Jack Nicklaus, Gary Player and Tom Watson have backed the USGA and R&A’s proposal to implement a distance reducing golf ball by 2026.
The trio were speaking after they fulfilled their duties as honorary starters for this year’s Masters Tournament and they were quizzed on their thoughts about the recent proposal from golf’s governing bodies which has drawn mixed reactions from the sport’s leading players.
The distance the golf ball travels is going a lot further than the MacGregor days of yesteryear and the three heroes of Augusta were all in favour of reducing the distance the modern golf ball goes.
“I think what the USGA and the R&A have done is a good start, whether it’s bifurcation or — I think bifurcation is fine to start with, and they thought so the last time. That’s why — the ball. Let’s see what happens,” said six-time Masters winner, Nicklaus who is concerned with how much land courses are using to extend holes.

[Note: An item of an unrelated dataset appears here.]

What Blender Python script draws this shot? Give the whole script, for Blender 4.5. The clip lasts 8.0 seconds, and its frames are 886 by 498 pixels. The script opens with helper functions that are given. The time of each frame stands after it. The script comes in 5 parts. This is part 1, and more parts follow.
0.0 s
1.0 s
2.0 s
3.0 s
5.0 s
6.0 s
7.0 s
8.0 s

“Guys, there’s not many places you can go out and buy another golf course to put a tee. We’re going to run out of land, run out of water. Plus the fact that you realize, the longer the golf ball goes, the more time it takes to play the game of golf. And the biggest problem we’ve got, one of the biggest problems is it takes too long to play the game. Anything we can do to shorten up the time to play and make it more sensible and easier, I think we’ve got to do it.”

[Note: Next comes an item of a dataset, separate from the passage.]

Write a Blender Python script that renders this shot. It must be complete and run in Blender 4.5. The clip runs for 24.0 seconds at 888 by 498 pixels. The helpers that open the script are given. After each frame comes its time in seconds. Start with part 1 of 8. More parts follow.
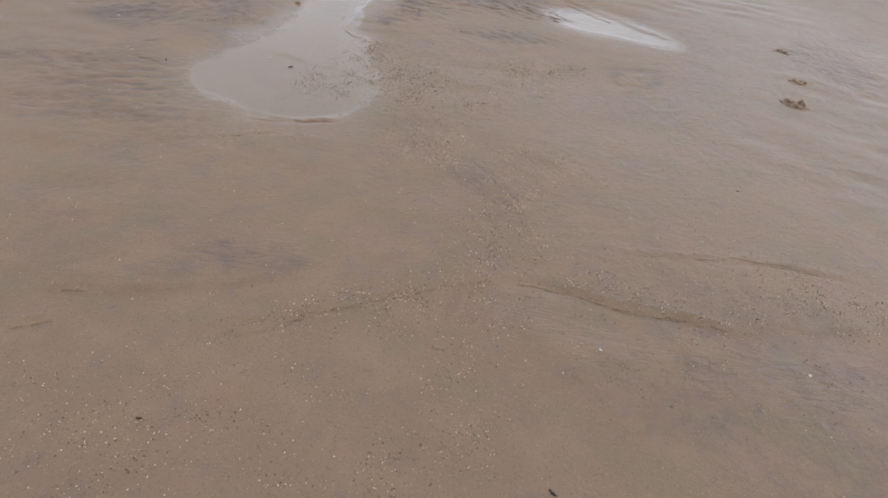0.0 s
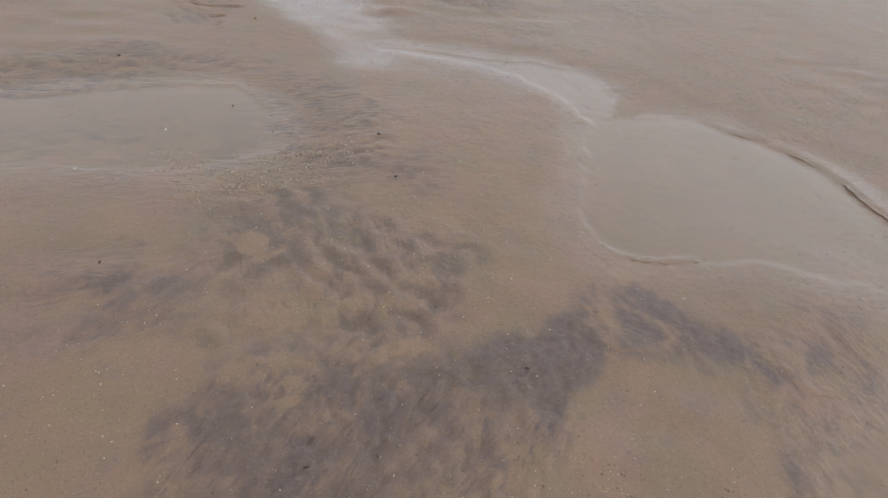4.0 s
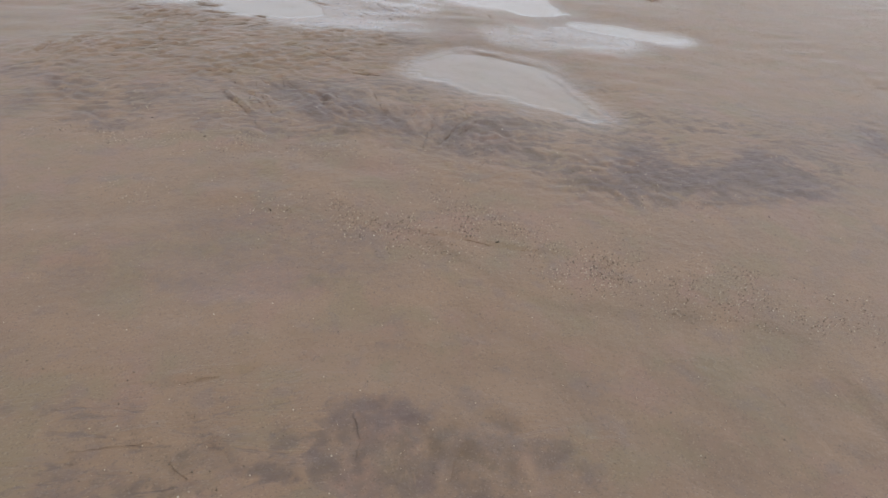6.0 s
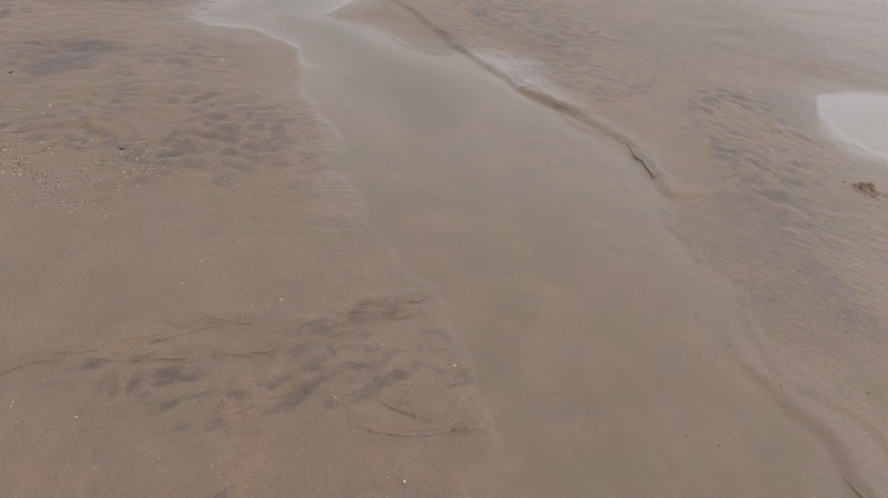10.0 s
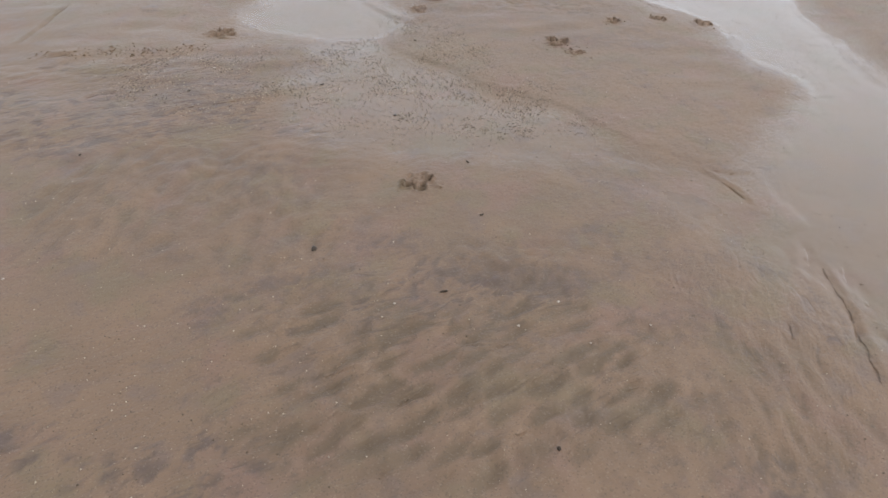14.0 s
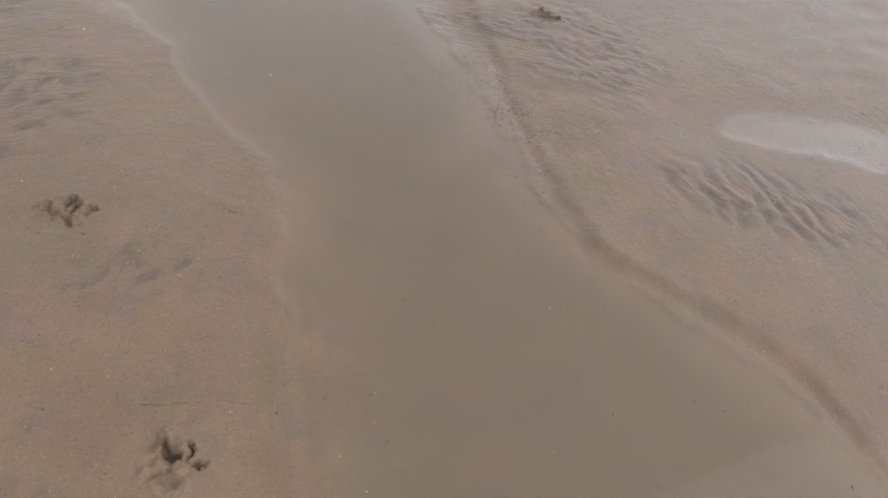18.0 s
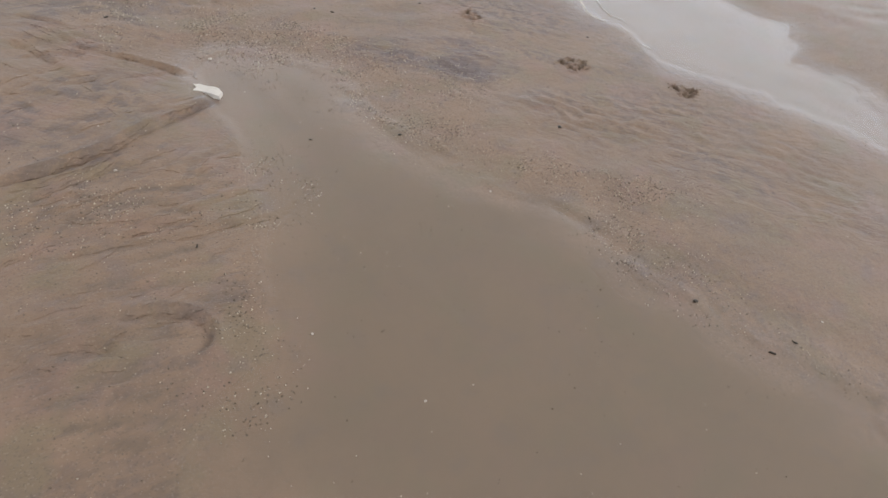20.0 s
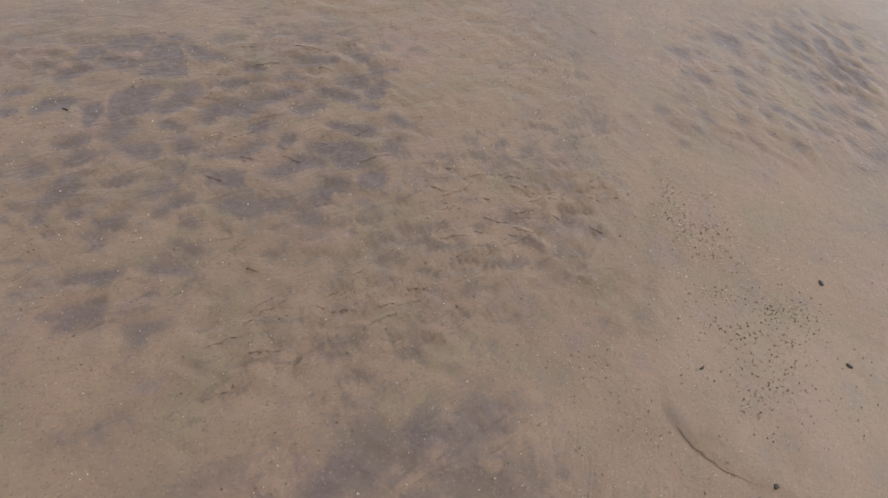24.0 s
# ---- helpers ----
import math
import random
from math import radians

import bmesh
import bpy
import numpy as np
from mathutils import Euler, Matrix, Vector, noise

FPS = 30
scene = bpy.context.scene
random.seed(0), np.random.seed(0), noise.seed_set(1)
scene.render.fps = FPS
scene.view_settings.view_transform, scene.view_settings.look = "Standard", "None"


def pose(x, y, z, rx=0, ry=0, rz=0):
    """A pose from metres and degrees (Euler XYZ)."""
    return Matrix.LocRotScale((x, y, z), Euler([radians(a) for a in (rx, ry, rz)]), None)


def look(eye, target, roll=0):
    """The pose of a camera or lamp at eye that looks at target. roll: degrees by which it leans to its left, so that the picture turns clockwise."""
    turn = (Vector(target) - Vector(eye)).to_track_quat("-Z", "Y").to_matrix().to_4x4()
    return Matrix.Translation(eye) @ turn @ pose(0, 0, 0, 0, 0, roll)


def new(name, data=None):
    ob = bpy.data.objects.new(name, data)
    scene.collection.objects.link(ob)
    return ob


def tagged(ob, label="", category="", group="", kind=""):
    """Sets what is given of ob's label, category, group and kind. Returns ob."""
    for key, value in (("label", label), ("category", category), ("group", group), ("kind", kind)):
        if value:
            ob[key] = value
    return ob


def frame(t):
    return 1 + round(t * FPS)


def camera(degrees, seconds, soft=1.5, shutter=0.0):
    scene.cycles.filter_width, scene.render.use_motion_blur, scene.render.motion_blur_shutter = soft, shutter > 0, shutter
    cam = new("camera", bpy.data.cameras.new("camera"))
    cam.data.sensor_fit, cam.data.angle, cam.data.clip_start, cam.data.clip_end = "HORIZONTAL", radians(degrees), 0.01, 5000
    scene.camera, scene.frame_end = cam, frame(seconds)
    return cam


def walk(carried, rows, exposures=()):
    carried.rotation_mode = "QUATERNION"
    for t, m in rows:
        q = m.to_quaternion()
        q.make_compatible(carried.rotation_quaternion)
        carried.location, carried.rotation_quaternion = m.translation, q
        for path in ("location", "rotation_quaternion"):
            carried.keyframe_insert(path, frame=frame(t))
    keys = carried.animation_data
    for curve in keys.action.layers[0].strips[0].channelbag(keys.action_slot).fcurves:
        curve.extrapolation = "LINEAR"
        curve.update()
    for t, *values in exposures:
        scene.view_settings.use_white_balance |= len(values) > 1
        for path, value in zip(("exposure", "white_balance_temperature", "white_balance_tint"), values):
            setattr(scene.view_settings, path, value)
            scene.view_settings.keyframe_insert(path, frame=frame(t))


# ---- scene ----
DEG = 68.1
PATH = [
    (0.0, pose(0.000, 0.000, 1.000, 53.47, -7.15, 1.79)),
    (0.5, pose(-0.274, 0.564, 1.004, 53.63, -7.59, 3.07)),
    (1.0, pose(-0.528, 1.121, 1.004, 52.64, -7.62, 0.44)),
    (1.5, pose(-0.687, 1.680, 0.995, 50.41, -6.46, -6.29)),
    (2.0, pose(-0.801, 2.242, 0.979, 48.58, -7.12, -10.77)),
    (2.5, pose(-0.885, 2.772, 1.004, 49.57, -7.12, -14.78)),
    (3.0, pose(-0.934, 3.272, 1.006, 50.36, -7.00, -15.07)),
    (3.5, pose(-0.983, 3.771, 1.002, 51.21, -6.77, -15.36)),
    (5.5, pose(-1.451, 6.176, 1.000, 56.03, -3.04, -14.28)),
    (6.0, pose(-1.635, 7.007, 0.988, 55.66, -4.30, -13.70)),
    (6.5, pose(-1.829, 7.748, 0.986, 54.85, -5.38, -14.63)),
    (7.0, pose(-1.994, 8.451, 1.021, 53.70, -5.93, -15.83)),
    (7.5, pose(-2.047, 9.051, 1.016, 52.66, -4.56, -16.51)),
    (8.0, pose(-2.037, 9.710, 1.009, 52.58, -5.04, -16.91)),
    (8.5, pose(-2.065, 10.341, 0.980, 51.40, -6.49, -16.85)),
    (9.0, pose(-2.080, 10.948, 0.977, 50.36, -7.85, -18.19)),
    (9.5, pose(-2.096, 11.556, 0.993, 50.26, -8.78, -19.54)),
    (11.5, pose(-2.726, 14.284, 1.000, 48.83, -1.80, -16.09)),
    (12.0, pose(-2.852, 15.076, 0.999, 48.09, -1.89, -17.02)),
    (12.5, pose(-3.008, 15.780, 1.007, 48.66, -2.13, -18.30)),
    (13.0, pose(-3.084, 16.468, 0.981, 48.99, -2.45, -22.24)),
    (13.5, pose(-3.135, 17.220, 0.985, 50.84, -2.40, -24.31)),
    (14.0, pose(-3.142, 18.038, 1.015, 51.23, -2.03, -27.81)),
    (14.5, pose(-3.049, 18.801, 1.027, 50.40, -2.43, -30.10)),
    (15.0, pose(-2.931, 19.410, 1.003, 49.57, -2.91, -32.93)),
    (15.5, pose(-2.870, 20.054, 0.995, 48.63, -3.03, -36.75)),
    (16.0, pose(-2.820, 20.819, 1.007, 48.82, -5.02, -38.80)),
    (16.5, pose(-2.815, 21.562, 1.015, 48.41, -5.51, -40.19)),
    (17.0, pose(-2.763, 22.396, 0.995, 47.35, -7.84, -41.25)),
    (17.5, pose(-2.698, 23.184, 0.966, 45.05, -11.56, -42.40)),
    (19.5, pose(-1.929, 25.807, 1.043, 49.29, -5.43, -29.69)),
    (20.0, pose(-1.989, 26.680, 1.024, 48.65, -7.30, -30.34)),
    (20.5, pose(-1.912, 27.433, 1.016, 47.71, -6.43, -29.81)),
    (21.0, pose(-1.858, 28.168, 0.999, 46.13, -7.10, -31.92)),
    (21.5, pose(-1.780, 28.887, 0.961, 43.66, -7.67, -35.26)),
    (22.0, pose(-1.657, 29.472, 0.976, 41.52, -8.37, -40.41)),
    (22.5, pose(-1.428, 30.045, 0.991, 40.35, -8.85, -47.67)),
    (23.0, pose(-1.073, 30.618, 0.993, 38.84, -8.07, -59.43)),
    (23.5, pose(-0.656, 31.195, 1.001, 39.17, -8.40, -69.37)),
    (24.0, pose(-0.205, 31.818, 0.996, 39.63, -8.79, -77.30)),
]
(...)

Three-time green jacket wearer Player is in favour of dialling the ball back up to forty yards but insists the amateurs must be spared from this proposal.
“I’m really delighted to see them making an effort. There’s been a lot of talk about it.” said the 87-year-old whose son was slapped with a lifetime ban from the Masters last year.
“I know Tom, Jack and I, and a lot of players have spoken about it for years and years and years. 20 yards is not enough. If you look into the future, you have to cut it back for pros. Leave it for the amateurs as it is. But for the players, you have to cut it back 40 yards.
“This young boy from South Africa, you think DeChambeau is long, this young boy who is an amateur playing in this tournament hits it probably 20 yards further than he does. He’s hitting 8-irons into some of these par 5s.
“So where we are going? That’s a big thought, and it’s a really big responsibility for the leaders of the game.”
Player also emphasised that he thinks someone will win a major championship aged 60.
Tom Watson was desperately unlucky not to win the 2009 Open Championship aged 59 and the two-time Masters champion hopes to see a professional ball and a normal golf ball for amateurs in the future.
“There are legitimate reasons to move the ball back. And I concur. I think listening to Jack for all these years when he started being very public about saying we have to reduce how far the ball goes. That’s the major factor. Yes, the clubs themselves help you hit the ball a little bit longer, but the ball was the biggest factor. In 2001 when the Pro V1 came out, it put a huge boost to the distance you could hit the ball, and then all the other ball manufacturers went that route,” said the 2014 USA Ryder Cup captain.
“I think it’s a very good thing that the USGA and R&A are starting to move forward and say, all right, we have to create a golf ball that goes less.
“Now, do we bifurcate? The great term, “bifurcate.” I was against that until recently when I said, you know, I think it’s best to have a pro ball to play with and then let everybody else play with a longer ball. That’s the way I look at it.
“Then, you know, it begs the question, okay, what do you do with the elite amateur competitions or the elite junior competitions where these kids carry it 270, 280 in the air? You can make a local rule that says that you have to play with the pro ball, but then what does that do for how people prepare for the tournaments and play the game normally, the elite amateurs? Do you play with the shorter ball or the longer ball? That’s the crux of the issue there if you bifurcate.
“The other thing about bifurcation is that if you just went with one ball, what would happen in 2026 to the hundreds of millions of golf balls that were produced to be the long ball and all of a sudden by 2026, you say, you can’t play with those balls anymore, the whole public. That’s a billion dollars of losses.
“So these are the issues that the R&A and the USGA are struggling with, and I’m coming down, I think we ought to play with a pro ball. That’s what I think we ought to do.”